我現在沒有要跟你說什麼勵志故事。
凌晨兩點,我已喝到視線迷濛,P尚興奮著,嚷嚷說要去下家club繼續跳舞,我說讓我歇會吧。我們繞了圈坐在Shoreditch的公園分食蛋糕, 遠遠卻瞧見公園中央涼亭有人點著蠟燭笑鬧,P決意起身查看,我繼續抽著菸,懶洋洋地什麼也不想動,這時卻聽到P大喊我名字。
「快來Elanor,這邊超酷。」
我瞇起眼朝搖曳著火光走去,只見梳著好看金髮油頭的P和兩個長髮披散的男子坐在一起,那情景煞是有趣。P是那種在Bank站獵人頭公司上班,每天合身的西裝皮鞋上班、假日知名潮牌跑趴的愛爾蘭人;然而那兩名長髮男子則穿著泛白縫線鬆脫的T-shirt,落下的長髮還帶著點糾結油膩,有點流浪者的風情。我繞了圈挨著P坐下,P興致勃勃地對我介紹著他們兩位都是嬉皮。
嬉皮,這倒是有趣,我來倫敦這段日子裡,第一次見到嬉皮卻是在這深夜的Shoreditch公園。(爾後在酒吧裡談到這故事,我才發現我的好友Kai在來SOAS前也是嬉皮,他曾在葡萄牙與愛爾蘭深山漫遊,砍樹批柴墾殖過活,「好玩是好玩,但這輩子再也不想住在森林裡囉。」Kai笑著說。)
其中一名嬉皮忒有趣,我和P只要稍微點一下,他就呱啦拉講個沒完,像個脫口秀表演者、或是壞掉的點唱機。他長得像電影中的基督,我在心裡偷偷叫他Jesus。Jesus的父母都是愛爾蘭裔澳洲籍,在廣袤大地長大的Jesus就跟其他中產白人男孩一樣,一路取得好學位直到化學系碩班畢業進了知名藥廠,然而沒多久就對規則人生生厭,決定放下一切環遊世界,他從南美洲開始流浪,從世界盡頭的Ushuaia一路往上到加拿大,在東飛至英國。這段過程花了他三年,期間,他打零工用肉體換取生活費,然而這不足以支付他所有的旅費。
「所以我就開始製作藥物了。」
嗯?
「對啊我可是拿澳洲最好的化學MS畢業,製藥這點小事難不倒我。」
於是他和P展開了漫長的藥物分辨大全激烈辯論,我一點都聽不懂也不想知道。
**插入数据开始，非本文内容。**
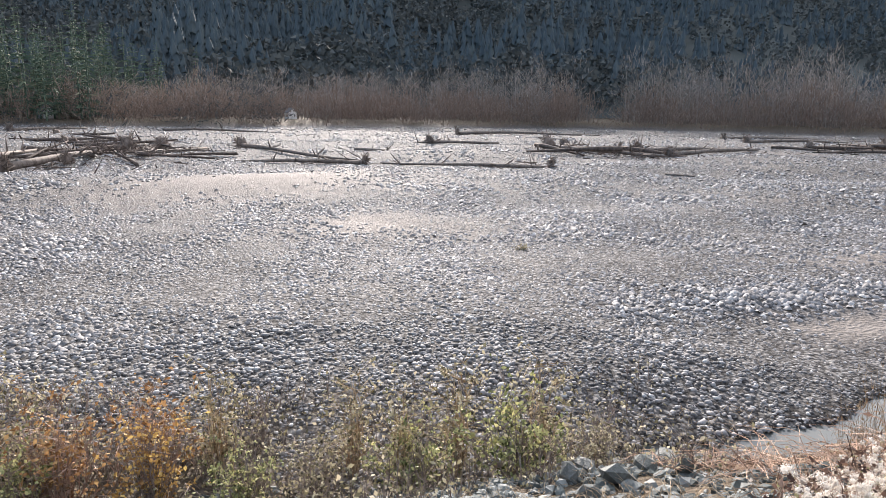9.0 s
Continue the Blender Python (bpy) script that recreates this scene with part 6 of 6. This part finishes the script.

啜了口啤酒,我轉頭取笑一旁的男子「那你呢?你該不會是經銷商吧?」
男子躺在滑板上晃動,輕輕搖了搖頭,在之後破碎的言談中,我才知道他是在地人,是Nomadic Community Garden的一份子。
Nomadic Community Gardens是在Brick Lane附近的小型社區,約略兩年前興起。位於兩條鐵路線中的城市綠洲,種植滿各式合法與非法的植物,人們平時拿著酒在此聊天閒晃,或坐或臥地賴在棧板、油罐桶和搖搖欲墜的傢俱上,破舊的棚架搭起一個舞台、咖啡吧與小型展示空間,但周遭的塗鴉永遠都比展示空間裡的更酷一點。
他聊著他在Nomadic Community Garden的種植計劃,不外乎就是些跨越種族性別階級藩籬、凝聚社區網絡的再造空間。但更明白的核心思想,還是共同將一個廢棄場地改造成人們能夠往來聚會的場域,畢竟東倫敦為工人們建造的房子實在太狹小了,Nomadic Community Garden就像這地區人們的共享花園、一個社交場所(雖然現在充滿追逐fancy場域的Londoner,anyway)
Jesus似乎察覺到循規蹈矩的亞洲女孩實在不太能理解他的生意,便開始說些話逗我笑。他拉著我的手轉圈圈,說著他去過一個森林裡的Rave,整晚的電音轟炸後人們交纏舞蹈,而黎明興起時太陽光透過樹梢升起,他們對著炙熱的火球朝拜,心想著原始人類大概就是抱持這種心情面對每一天吧。
夜色漸漸淡去,火光明滅。那晚道別之後,我再也沒有在這座偌大的城市裡遇見他們,僅以此莫名其妙的文為誌,祭弔那同為荒謬的夜晚。